- **THE TASK**
From the line with "from math import radians" to the line with "for curve in", both lines included, set down exactly those lines, please, and no others.
----
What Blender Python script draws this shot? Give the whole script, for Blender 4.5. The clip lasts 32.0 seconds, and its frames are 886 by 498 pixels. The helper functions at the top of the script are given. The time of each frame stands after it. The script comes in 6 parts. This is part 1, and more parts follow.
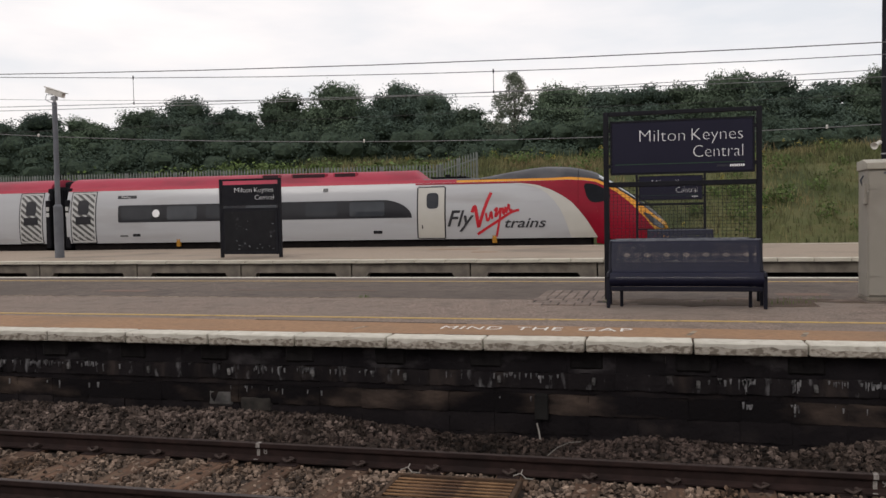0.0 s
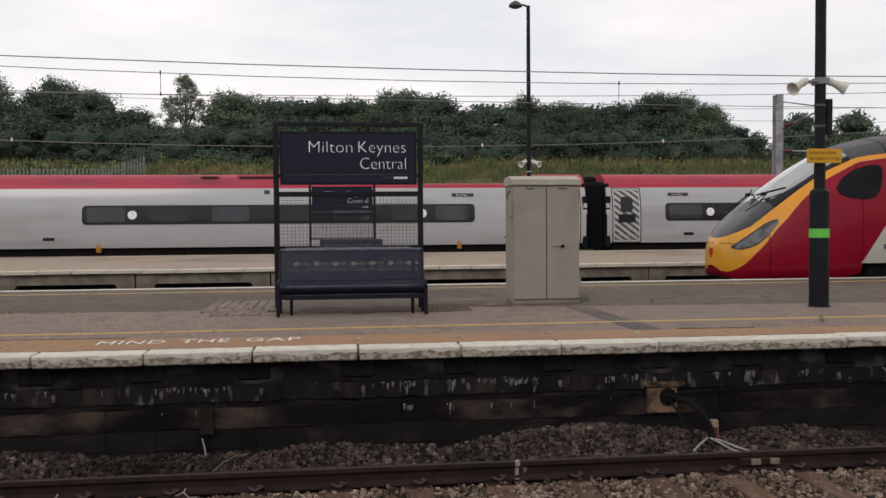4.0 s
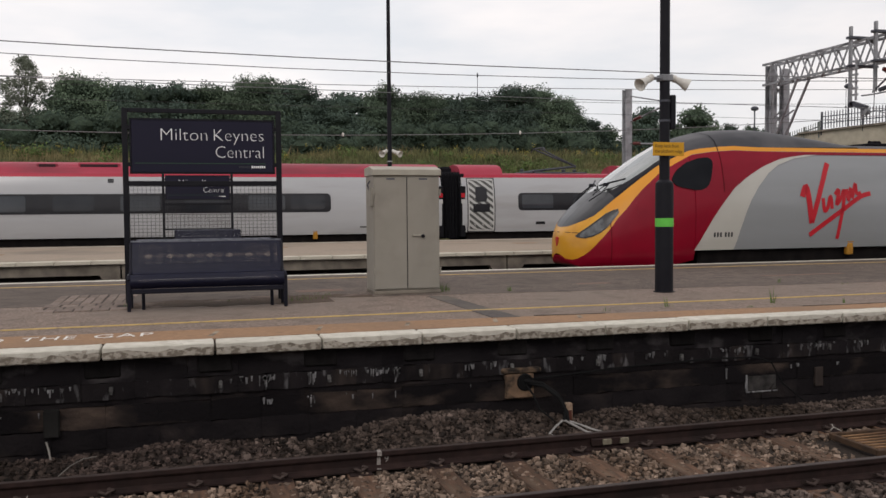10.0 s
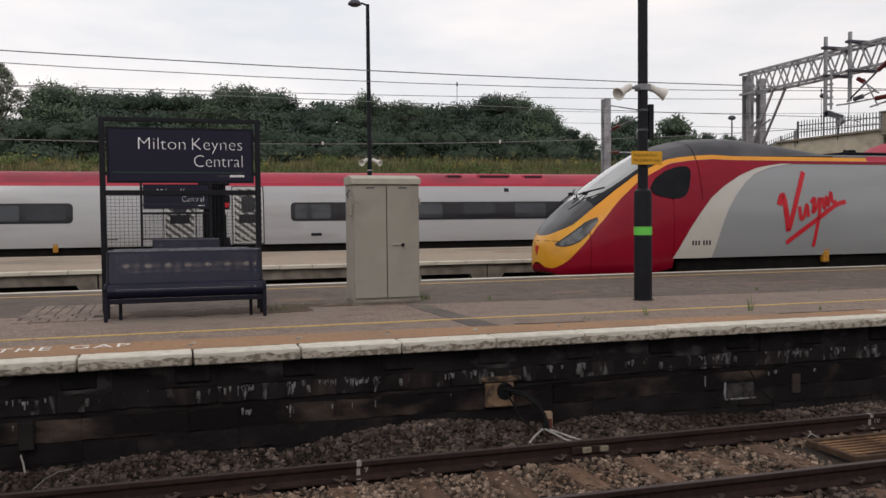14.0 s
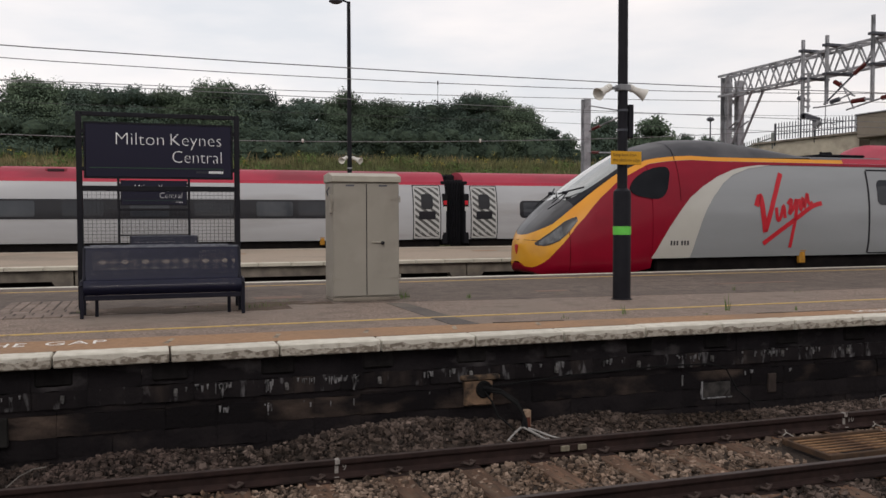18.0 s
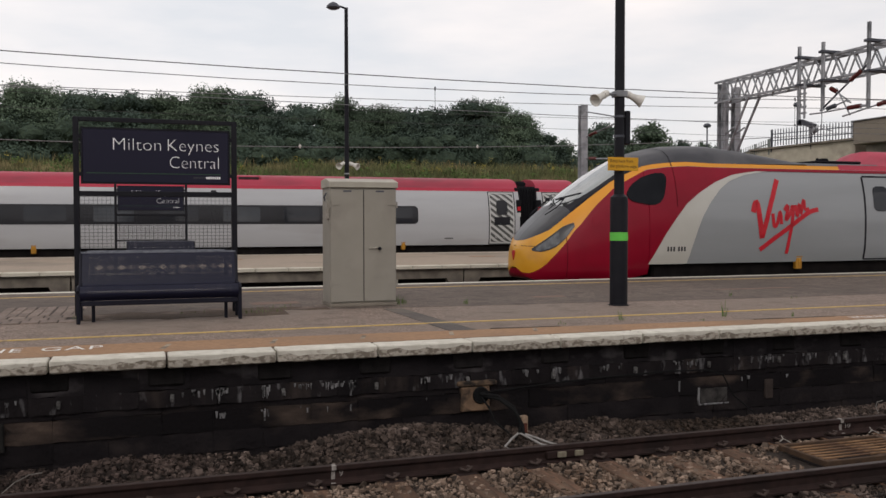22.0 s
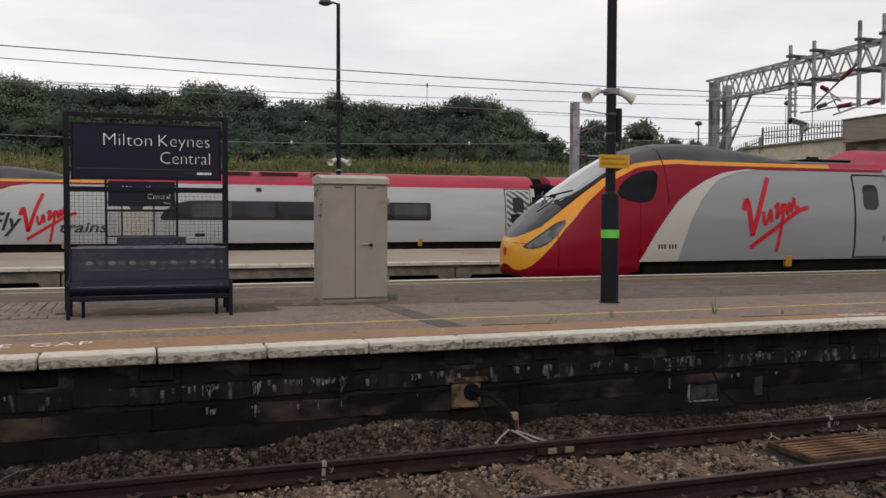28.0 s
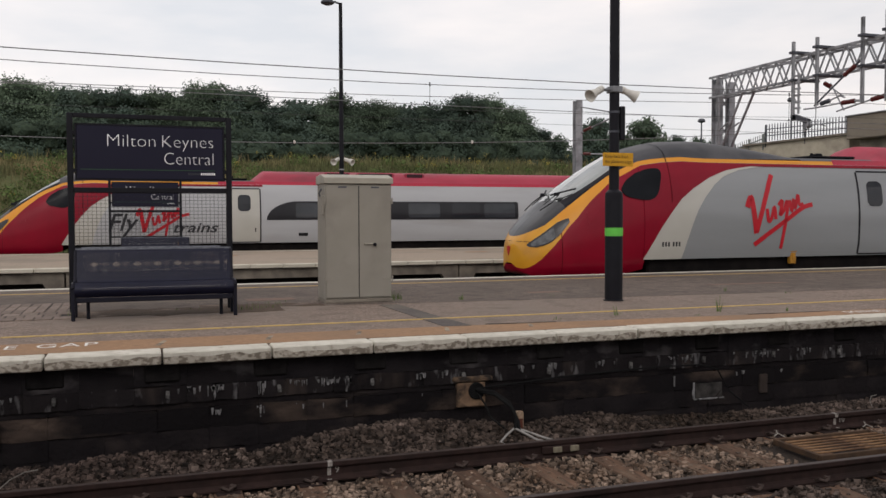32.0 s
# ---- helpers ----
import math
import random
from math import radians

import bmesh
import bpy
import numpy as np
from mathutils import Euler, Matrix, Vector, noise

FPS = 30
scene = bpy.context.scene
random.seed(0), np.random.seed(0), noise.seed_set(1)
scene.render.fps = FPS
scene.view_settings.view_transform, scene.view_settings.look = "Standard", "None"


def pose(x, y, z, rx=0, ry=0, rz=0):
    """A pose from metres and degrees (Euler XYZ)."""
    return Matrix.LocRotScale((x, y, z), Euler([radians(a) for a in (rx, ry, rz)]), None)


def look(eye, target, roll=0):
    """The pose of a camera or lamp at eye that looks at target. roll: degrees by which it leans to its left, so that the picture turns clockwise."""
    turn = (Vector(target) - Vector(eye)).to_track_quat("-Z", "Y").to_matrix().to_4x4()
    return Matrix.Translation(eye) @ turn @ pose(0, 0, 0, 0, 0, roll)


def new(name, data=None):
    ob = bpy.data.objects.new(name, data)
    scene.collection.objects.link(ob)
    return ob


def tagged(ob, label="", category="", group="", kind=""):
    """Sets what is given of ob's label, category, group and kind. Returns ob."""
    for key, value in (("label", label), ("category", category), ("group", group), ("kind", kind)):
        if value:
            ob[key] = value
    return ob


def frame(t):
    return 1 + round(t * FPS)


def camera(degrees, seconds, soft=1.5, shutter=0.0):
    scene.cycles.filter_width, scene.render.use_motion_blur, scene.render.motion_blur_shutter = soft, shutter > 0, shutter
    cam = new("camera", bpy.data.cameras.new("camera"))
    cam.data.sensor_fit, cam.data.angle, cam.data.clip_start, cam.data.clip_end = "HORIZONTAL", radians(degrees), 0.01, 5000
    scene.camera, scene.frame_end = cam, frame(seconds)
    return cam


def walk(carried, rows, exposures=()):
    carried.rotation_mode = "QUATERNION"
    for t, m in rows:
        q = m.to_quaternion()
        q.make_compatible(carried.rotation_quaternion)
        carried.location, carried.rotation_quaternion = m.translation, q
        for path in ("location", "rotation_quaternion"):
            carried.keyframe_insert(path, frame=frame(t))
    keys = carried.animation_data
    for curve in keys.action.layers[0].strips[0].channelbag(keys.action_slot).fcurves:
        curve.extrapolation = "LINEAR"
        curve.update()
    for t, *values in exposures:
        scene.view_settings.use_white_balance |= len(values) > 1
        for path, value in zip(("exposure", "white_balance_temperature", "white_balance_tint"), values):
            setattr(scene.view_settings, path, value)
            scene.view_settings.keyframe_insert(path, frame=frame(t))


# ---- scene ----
cam = camera(53.75, 32.0, soft=1.5)
PATH = [
    (0.0, pose(-0.097, -0.026, 2.126, 87.747, 1.015, 14.087)),
    (0.5, pose(-0.069, -0.004, 2.120, 87.821, 0.479, 6.550)),
    (1.0, pose(-0.054, -0.002, 2.122, 88.299, 0.543, 1.229)),
    (1.5, pose(-0.059, 0.005, 2.121, 88.399, 0.902, -0.478)),
    (2.0, pose(-0.064, 0.005, 2.128, 88.311, 0.611, -0.925)),
    (2.5, pose(-0.059, 0.007, 2.121, 88.325, 0.500, -1.142)),
    (4.5, pose(-0.005, -0.008, 2.123, 87.821, 0.319, -9.479)),
    (5.0, pose(-0.002, -0.001, 2.135, 87.180, 0.189, -11.853)),
    (5.5, pose(0.012, 0.005, 2.132, 87.163, 0.380, -14.425)),
    (6.0, pose(0.008, 0.005, 2.135, 87.064, 0.495, -16.682)),
    (6.5, pose(0.003, 0.009, 2.136, 87.133, 0.456, -17.352)),
    (7.0, pose(0.006, 0.015, 2.133, 87.187, 0.460, -17.414)),
    (7.5, pose(-0.011, 0.008, 2.124, 87.178, 0.219, -16.393)),
    (8.0, pose(0.001, 0.008, 2.132, 86.795, 0.454, -15.569)),
    (8.5, pose(0.002, 0.010, 2.137, 87.316, 0.649, -15.446)),
    (9.0, pose(0.004, 0.005, 2.136, 87.367, 0.955, -15.645)),
    (9.5, pose(-0.004, 0.001, 2.133, 87.248, 0.852, -15.815)),
    (10.0, pose(0.003, -0.001, 2.133, 87.341, 0.445, -15.915)),
    (10.5, pose(0.002, 0.002, 2.138, 87.356, 0.250, -15.956)),
    (11.0, pose(0.006, -0.000, 2.128, 87.527, 0.338, -16.126)),
    (11.5, pose(0.010, 0.005, 2.133, 87.596, 0.387, -16.310)),
    (12.0, pose(0.009, -0.007, 2.136, 87.653, 0.518, -16.416)),
    (12.5, pose(0.012, -0.003, 2.134, 87.760, 0.595, -16.478)),
    (13.0, pose(0.008, -0.001, 2.132, 87.935, 0.634, -16.702)),
    (13.5, pose(0.015, -0.004, 2.133, 87.858, 0.665, -16.918)),
    (14.0, pose(0.013, 0.002, 2.135, 87.901, 0.544, -17.201)),
    (14.5, pose(0.011, 0.006, 2.131, 88.000, 0.556, -17.618)),
    (16.5, pose(0.015, 0.005, 2.132, 87.990, 0.474, -18.130)),
    (17.0, pose(0.015, 0.008, 2.128, 87.916, 0.314, -18.207)),
    (17.5, pose(0.013, -0.004, 2.128, 87.852, 0.178, -18.352)),
    (18.0, pose(0.012, 0.007, 2.128, 87.815, 0.109, -18.523)),
    (18.5, pose(0.011, 0.008, 2.130, 87.736, 0.051, -18.579)),
    (19.0, pose(0.010, 0.001, 2.133, 87.808, 0.116, -18.586)),
    (19.5, pose(0.007, 0.005, 2.130, 87.980, 0.145, -18.557)),
    (20.0, pose(0.009, 0.004, 2.130, 88.088, 0.154, -18.600)),
    (20.5, pose(0.010, 0.003, 2.127, 88.189, 0.168, -18.618)),
    (21.0, pose(0.009, 0.002, 2.127, 88.174, 0.096, -18.693)),
    (21.5, pose(0.007, 0.009, 2.126, 88.204, 0.077, -18.717)),
    (22.0, pose(0.011, 0.002, 2.129, 88.186, 0.041, -18.709)),
    (22.5, pose(0.013, 0.002, 2.128, 88.138, 0.032, -18.761)),
    (23.0, pose(0.010, 0.006, 2.130, 88.028, 0.033, -18.842)),
    (23.5, pose(0.014, 0.003, 2.130, 87.969, 0.035, -18.912)),
    (24.0, pose(0.010, -0.004, 2.131, 87.988, 0.009, -18.986)),
    (24.5, pose(0.016, 0.011, 2.126, 88.059, 0.024, -18.997)),
    (25.0, pose(0.019, 0.003, 2.130, 88.080, 0.071, -19.017)),
    (25.5, pose(0.014, 0.005, 2.130, 88.124, 0.069, -19.115)),
    (27.5, pose(0.018, 0.003, 2.124, 88.122, -0.092, -19.249)),
    (28.0, pose(0.013, 0.001, 2.129, 87.973, -0.174, -19.254)),
    (28.5, pose(0.010, 0.006, 2.130, 87.913, -0.172, -19.300)),
    (29.0, pose(0.010, 0.002, 2.129, 87.867, -0.137, -19.339)),
    (29.5, pose(0.016, 0.006, 2.128, 87.917, -0.143, -19.368)),
    (30.0, pose(0.011, 0.002, 2.127, 87.895, -0.199, -19.434)),
    (30.5, pose(0.016, 0.004, 2.126, 87.849, -0.222, -19.449)),
    (31.0, pose(0.014, 0.007, 2.125, 87.728, -0.347, -19.510)),
    (31.5, pose(0.007, 0.005, 2.130, 87.714, -0.383, -19.419)),
    (32.0, pose(0.005, 0.002, 2.133, 87.893, 0.153, -19.050)),
]
walk(cam, PATH, [(0, 0.16, 6500, 12), (14, 0.16, 6500, 12), (20, 0.13, 6500, 12), (32, 0.11, 6500, 12)])

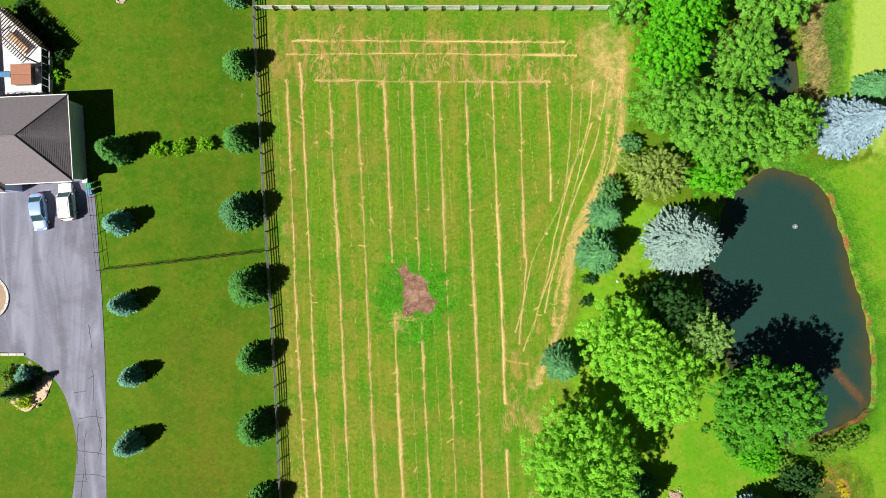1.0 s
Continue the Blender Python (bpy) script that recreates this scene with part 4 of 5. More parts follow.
----
- **ANSWER TO THE TASK**
from math import radians

import bmesh
import bpy
import numpy as np
from mathutils import Euler, Matrix, Vector, noise

FPS = 30
scene = bpy.context.scene
random.seed(0), np.random.seed(0), noise.seed_set(1)
scene.render.fps = FPS
scene.view_settings.view_transform, scene.view_settings.look = "Standard", "None"


def pose(x, y, z, rx=0, ry=0, rz=0):
    """A pose from metres and degrees (Euler XYZ)."""
    return Matrix.LocRotScale((x, y, z), Euler([radians(a) for a in (rx, ry, rz)]), None)


def look(eye, target, roll=0):
    """The pose of a camera or lamp at eye that looks at target. roll: degrees by which it leans to its left, so that the picture turns clockwise."""
    turn = (Vector(target) - Vector(eye)).to_track_quat("-Z", "Y").to_matrix().to_4x4()
    return Matrix.Translation(eye) @ turn @ pose(0, 0, 0, 0, 0, roll)


def new(name, data=None):
    ob = bpy.data.objects.new(name, data)
    scene.collection.objects.link(ob)
    return ob


def tagged(ob, label="", category="", group="", kind=""):
    """Sets what is given of ob's label, category, group and kind. Returns ob."""
    for key, value in (("label", label), ("category", category), ("group", group), ("kind", kind)):
        if value:
            ob[key] = value
    return ob


def frame(t):
    return 1 + round(t * FPS)


def camera(degrees, seconds, soft=1.5, shutter=0.0):
    scene.cycles.filter_width, scene.render.use_motion_blur, scene.render.motion_blur_shutter = soft, shutter > 0, shutter
    cam = new("camera", bpy.data.cameras.new("camera"))
    cam.data.sensor_fit, cam.data.angle, cam.data.clip_start, cam.data.clip_end = "HORIZONTAL", radians(degrees), 0.01, 5000
    scene.camera, scene.frame_end = cam, frame(seconds)
    return cam


def walk(carried, rows, exposures=()):
    carried.rotation_mode = "QUATERNION"
    for t, m in rows:
        q = m.to_quaternion()
        q.make_compatible(carried.rotation_quaternion)
        carried.location, carried.rotation_quaternion = m.translation, q
        for path in ("location", "rotation_quaternion"):
            carried.keyframe_insert(path, frame=frame(t))
    keys = carried.animation_data
    for curve in keys.action.layers[0].strips[0].channelbag(keys.action_slot).fcurves:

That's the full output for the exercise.